First, American military power can advance freedom and democracy to all corners of the world. Under Reagan and his three successors, America has played a lead role in extending freedom and democracy to most of Latin America, to the Philippines, Indonesia and almost all of East Asia, and, most recently, to Afghanistan and Iraq, with reverberations spreading through the Middle East. Area experts said, often plausibly, those countries’ cultures were incompatible with democracy. Reagan, Margaret Thatcher, and brave men and women in those nations proved them wrong.


Second, markets work, and lower taxes and less onerous government produce more economic growth than the alternative. About 43 million jobs have been created in the United States since December 1980, while the number in the more statist nations of Western Europe is on the order of 4 million. Markets are creating millions of jobs in nominally Communist China and once-socialist India.


Third, politics and effective government can, as Daniel Patrick Moynihan said, change the culture. The crime-control methods pioneered by New York Mayor Rudolph Giuliani and the welfare reforms pioneered by Wisconsin Gov.

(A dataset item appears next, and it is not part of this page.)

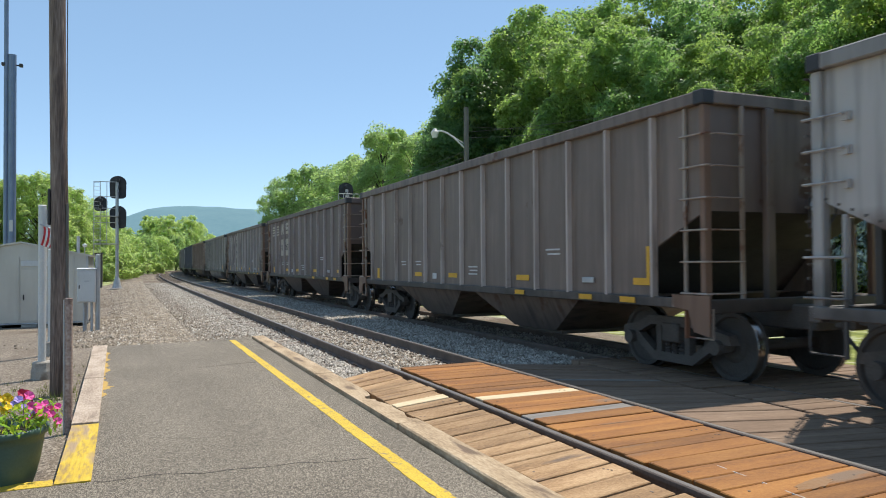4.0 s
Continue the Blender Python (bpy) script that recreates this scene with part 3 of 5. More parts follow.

Tommy Thompson, imitated around the country and followed up by federal legislation, resulted in huge decreases in crime and welfare dependency.


These lessons have been widely learned and widely applied, by George W. Bush but also to a large extent by Bill Clinton. But not, curiously enough, by those who see themselves as the best and the brightest, our university and media elites. They would still like to see America’s power reined in, as it was in the 1970s.


They are insouciant about the costs that larger and more intrusive government and higher taxes impose on the economy. They think that leniency and subsidy are the appropriate responses to deviant and self-destructive behavior. They think our most important right is a right to kill our unborn children. You have to be awfully smart, someone once said, to believe something so stupid. And to be so blind to the clear lessons of the past quarter century of history.